Benjamin Philip

Benjamin Philip

Elixir and FP Enthusiast, Linux user, Highschooler

Benjamin is an Elixir and Functional Programming enthusiast, and the maintainer of Erlang’s Apache Arrow implementation. Though not a core contributor, he also frequently contributes to the Nx and Livebook projects with the occasional contributions to Hexpm and Hex. Being a 16 year old high schooler, he does not have any professional programming experience but he tries to contribute to Opensource whenever time permits.

In his free time he likes to read Non Fiction and Fantasy, listen to 70s and 80s music (and additionally grumble about how nobody at school shares his taste in music) and crack terrible jokes. Beware. He’s bit of a Linux and Emacs zealot.

Talk:
Exploring the Performance Characteristics of Nx

The Nx project brings Elixir to the domain of AI & ML. It makes a very large promise: to leverage the BEAM in ML workflows, enabling us to run ML models concurrently, distributed over multiple nodes, as well as partitioned across several GPUs.
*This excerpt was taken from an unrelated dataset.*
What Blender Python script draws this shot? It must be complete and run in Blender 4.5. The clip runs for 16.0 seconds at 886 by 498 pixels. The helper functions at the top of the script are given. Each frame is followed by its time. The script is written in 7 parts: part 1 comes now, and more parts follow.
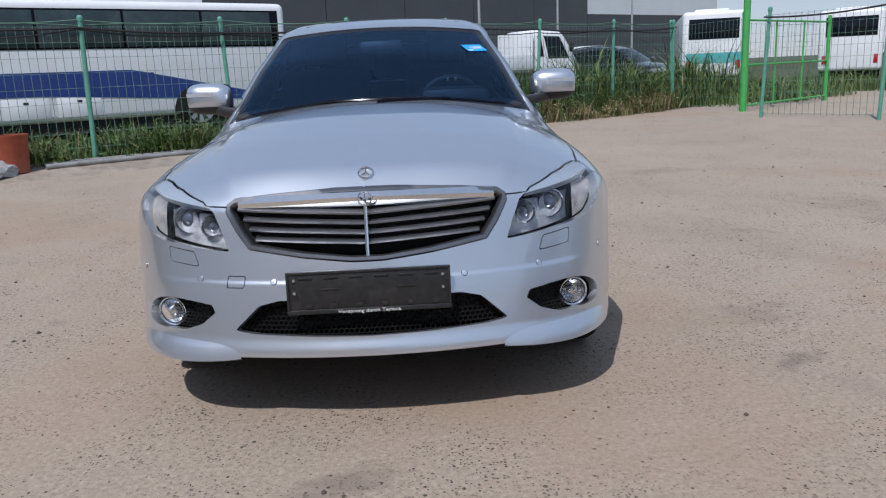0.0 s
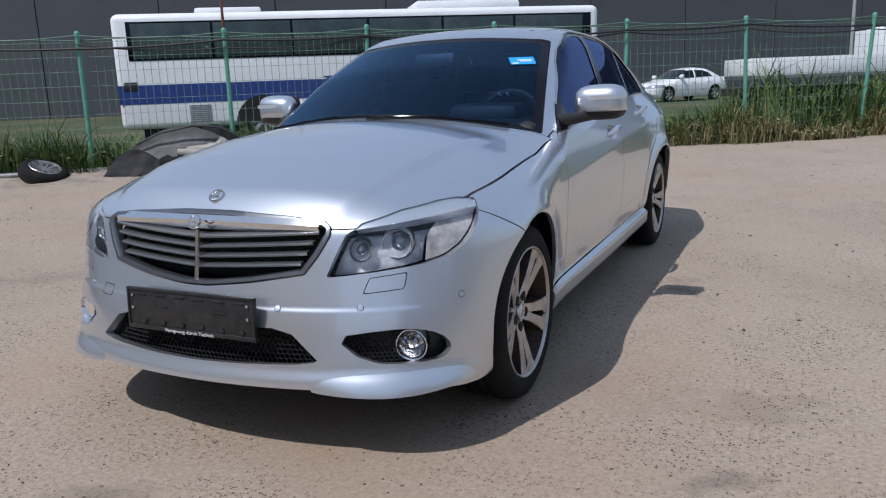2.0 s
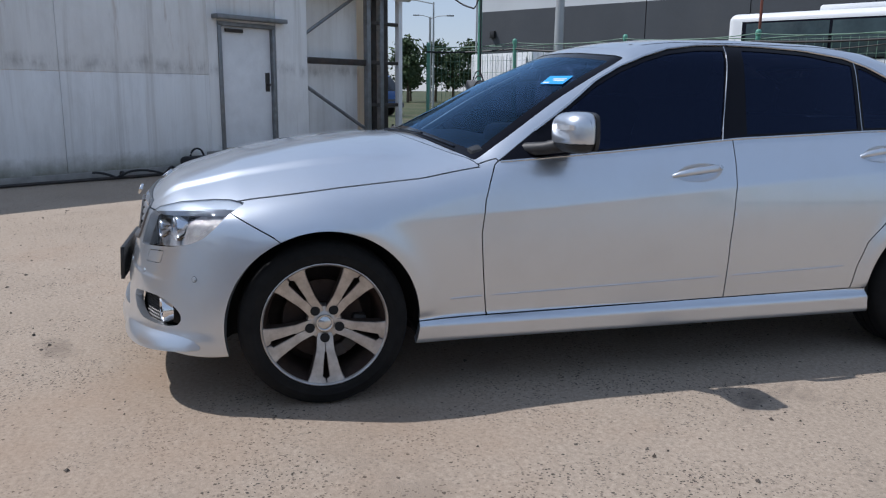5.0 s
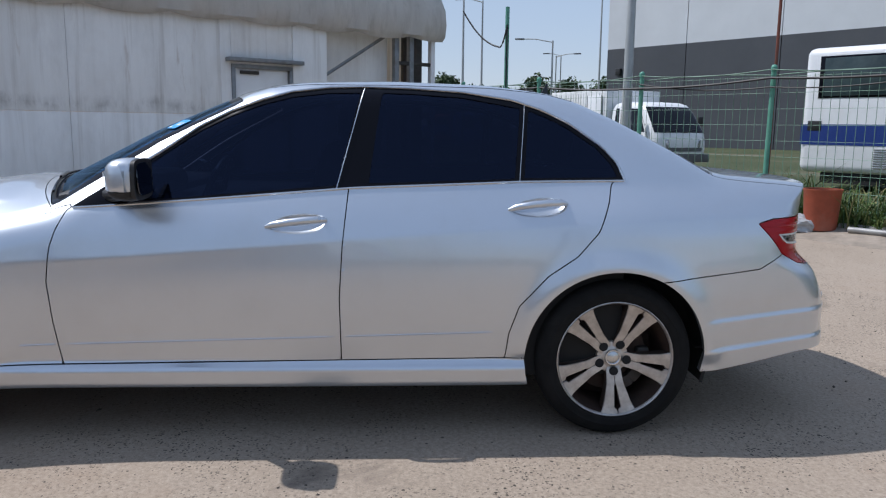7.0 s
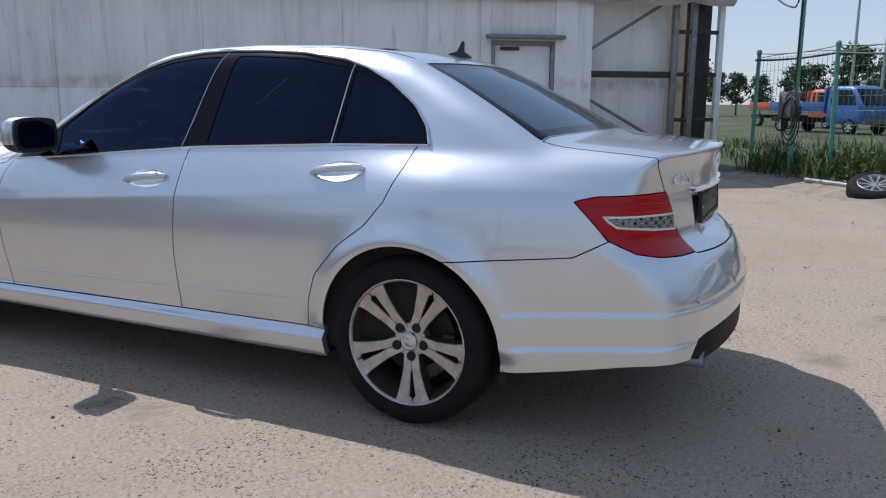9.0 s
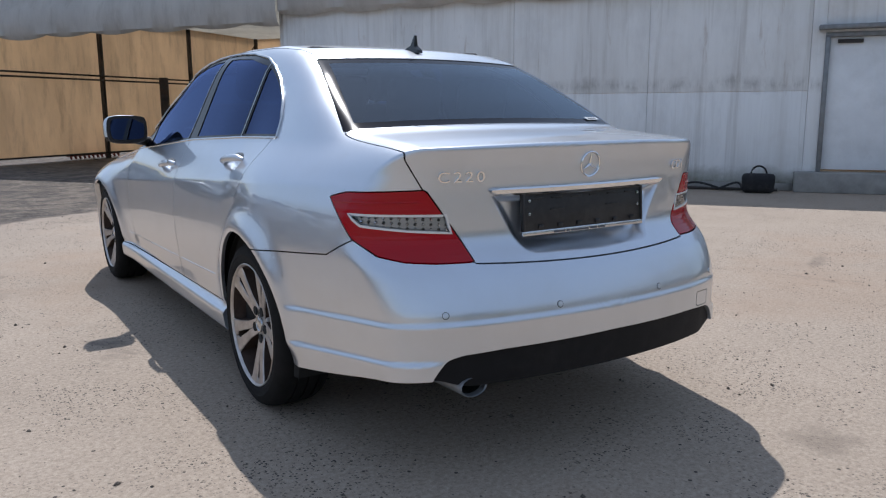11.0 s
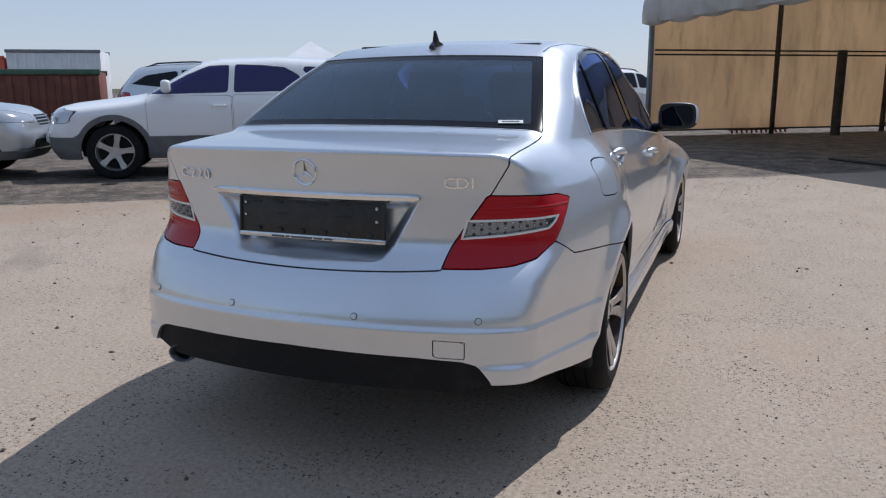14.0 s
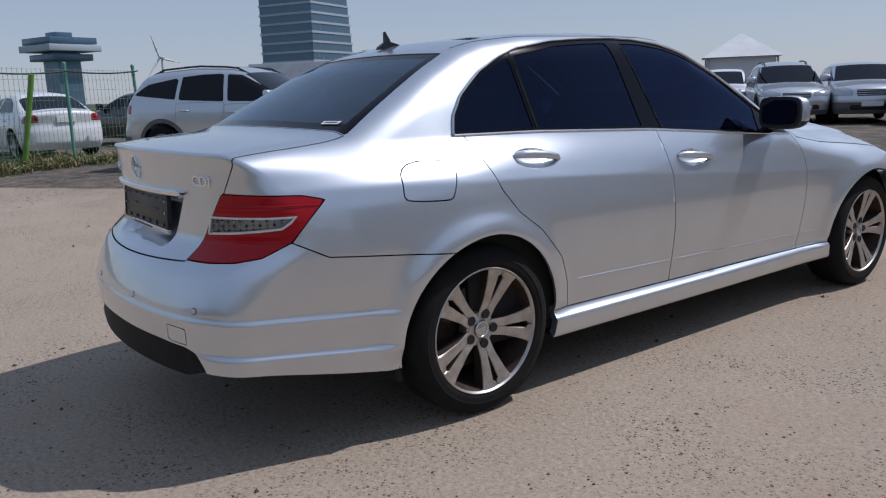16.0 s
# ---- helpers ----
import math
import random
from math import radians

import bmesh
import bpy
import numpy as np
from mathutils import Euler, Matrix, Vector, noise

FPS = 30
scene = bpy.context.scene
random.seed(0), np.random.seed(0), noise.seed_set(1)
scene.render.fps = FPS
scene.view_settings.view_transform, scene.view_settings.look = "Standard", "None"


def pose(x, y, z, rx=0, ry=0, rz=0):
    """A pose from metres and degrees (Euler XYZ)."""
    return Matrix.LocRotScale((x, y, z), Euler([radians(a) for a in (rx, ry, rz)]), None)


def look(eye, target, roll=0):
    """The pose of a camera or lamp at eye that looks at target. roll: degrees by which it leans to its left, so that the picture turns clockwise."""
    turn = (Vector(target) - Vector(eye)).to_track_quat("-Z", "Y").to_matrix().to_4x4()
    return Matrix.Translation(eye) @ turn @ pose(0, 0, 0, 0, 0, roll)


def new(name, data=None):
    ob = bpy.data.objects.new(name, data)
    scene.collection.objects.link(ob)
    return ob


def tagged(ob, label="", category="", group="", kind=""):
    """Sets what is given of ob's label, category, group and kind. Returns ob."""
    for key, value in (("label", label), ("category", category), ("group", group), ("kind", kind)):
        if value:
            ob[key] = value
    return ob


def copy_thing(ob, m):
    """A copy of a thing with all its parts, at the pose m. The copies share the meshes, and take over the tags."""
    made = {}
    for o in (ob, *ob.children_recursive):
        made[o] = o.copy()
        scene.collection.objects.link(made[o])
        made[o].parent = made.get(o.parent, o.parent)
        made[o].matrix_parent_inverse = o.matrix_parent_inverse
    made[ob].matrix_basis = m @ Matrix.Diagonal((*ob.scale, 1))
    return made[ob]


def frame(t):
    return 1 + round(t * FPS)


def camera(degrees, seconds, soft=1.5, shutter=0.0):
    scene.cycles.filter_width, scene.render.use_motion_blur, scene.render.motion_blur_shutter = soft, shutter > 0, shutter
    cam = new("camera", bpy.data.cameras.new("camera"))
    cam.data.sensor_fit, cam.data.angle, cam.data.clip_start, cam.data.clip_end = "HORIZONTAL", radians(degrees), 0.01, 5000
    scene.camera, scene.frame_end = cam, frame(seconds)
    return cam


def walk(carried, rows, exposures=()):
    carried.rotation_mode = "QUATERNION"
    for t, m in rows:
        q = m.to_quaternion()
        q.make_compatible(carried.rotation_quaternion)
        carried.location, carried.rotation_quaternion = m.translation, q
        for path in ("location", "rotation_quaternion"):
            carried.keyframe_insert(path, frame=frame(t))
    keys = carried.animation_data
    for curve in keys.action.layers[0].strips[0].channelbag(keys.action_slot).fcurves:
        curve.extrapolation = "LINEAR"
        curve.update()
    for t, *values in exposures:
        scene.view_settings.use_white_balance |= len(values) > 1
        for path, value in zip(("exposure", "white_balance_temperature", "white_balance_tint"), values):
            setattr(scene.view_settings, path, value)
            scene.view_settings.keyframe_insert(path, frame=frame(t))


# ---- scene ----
cam = camera(59.8, 16.0, soft=1.2)
PATH = [
    (0, (0.18, -4.432, 1.088), (0.225, -2.484, 0.638), -2.5),
    (0.5, (0.5, -4.382, 1.089), (0.301, -2.441, 0.653), -4.4),
    (1, (0.861, -4.229, 1.09), (0.472, -2.315, 0.661), -3.5),
    (1.5, (1.289, -4.077, 1.112), (0.699, -2.213, 0.692), -2.6),
    (2, (1.689, -3.881, 1.101), (0.856, -2.111, 0.684), -2.2),
    (2.5, (2.1, -3.632, 1.098), (0.995, -2.016, 0.69), -2.4),
    (3, (2.494, -3.322, 1.101), (1.154, -1.896, 0.693), -3.2),
    (3.2, (2.628, -3.171, 1.108), (1.172, -1.863, 0.697), -2.8),
    (5.3, (3.635, -1.337, 1.16), (1.728, -0.88, 0.764), 1.0),
    (5.5, (3.666, -1.12, 1.171), (1.756, -0.669, 0.784), 1.4),
    (6, (3.744, -0.572, 1.19), (1.799, -0.263, 0.838), 0.9),
    (6.5, (3.749, -0.021, 1.195), (1.782, 0.165, 0.889), 0.4),
    (7, (3.702, 0.518, 1.2), (1.731, 0.64, 0.886), 0.7),
    (7.5, (3.626, 1.07, 1.204), (1.654, 1.081, 0.871), 0.4),
    (8, (3.513, 1.619, 1.202), (1.557, 1.395, 0.851), 1.1),
    (8.2, (3.458, 1.839, 1.189), (1.523, 1.486, 0.831), 1.1),
    (10.3, (2.322, 3.691, 1.106), (0.965, 2.266, 0.75), -0.8),
    (10.5, (2.16, 3.842, 1.097), (0.877, 2.349, 0.744), -0.7),
    (11, (1.738, 4.124, 1.087), (0.668, 2.471, 0.736), -0.3),
    (11.5, (1.28, 4.333, 1.106), (0.43, 2.559, 0.744), -0.1),
    (12, (0.772, 4.516, 1.119), (0.255, 2.62, 0.745), -1.2),
    (12.5, (0.272, 4.563, 1.129), (0.052, 2.612, 0.747), -0.4),
    (13, (-0.231, 4.564, 1.174), (-0.163, 2.608, 0.759), 0.1),
    (13.5, (-0.736, 4.484, 1.168), (-0.382, 2.562, 0.744), 1.9),
    (14, (-1.259, 4.354, 1.175), (-0.543, 2.533, 0.763), -0.3),
    (14.5, (-1.697, 4.129, 1.165), (-0.749, 2.42, 0.743), -1.2),
    (15, (-2.139, 3.844, 1.168), (-0.968, 2.279, 0.745), -1.2),
    (15.5, (-2.533, 3.502, 1.149), (-1.141, 2.127, 0.737), -1.1),
    (16, (-2.869, 3.069, 1.147), (-1.29, 1.908, 0.748), -1.9),
]
RAISE = Vector((0, 0, 0.011))
walk(cam, [(t, look(Vector(eye) + RAISE, Vector(target) + RAISE, roll)) for t, eye, target, roll in PATH], [(0.0, -0.16, 6000, 13), (3.2, -0.15, 6000, 13), (5.3, -0.06, 6000, 12), (8.2, 0.02, 6000, 12), (11.0, 0.05, 6000, 12), (13.0, -0.04, 6000, 12), (14.5, -0.18, 6000, 13), (16.0, -0.42, 6000, 14)])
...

Closer inspection reveals that Nx is walking a tightrope: its computations are powered by NIFs, whose scheduling is a tricky business, and GPUs, which support a very small number of parallel processes. This raises the question: how is Nx providing the high throughput that it boasts of?

Nx answers this question with “Servings” and “Batches”, ways to batch requests together to reduce and distribute the calls to the NIF and GPU. But how exactly does that work? What trade-offs are we making by batching requests?

In this talk we will examine Nx’s Servings, how it addresses the problem of scheduling, the trade-offs and the performance characteristics of its approach, as well as what are the other constraints when running an ML service.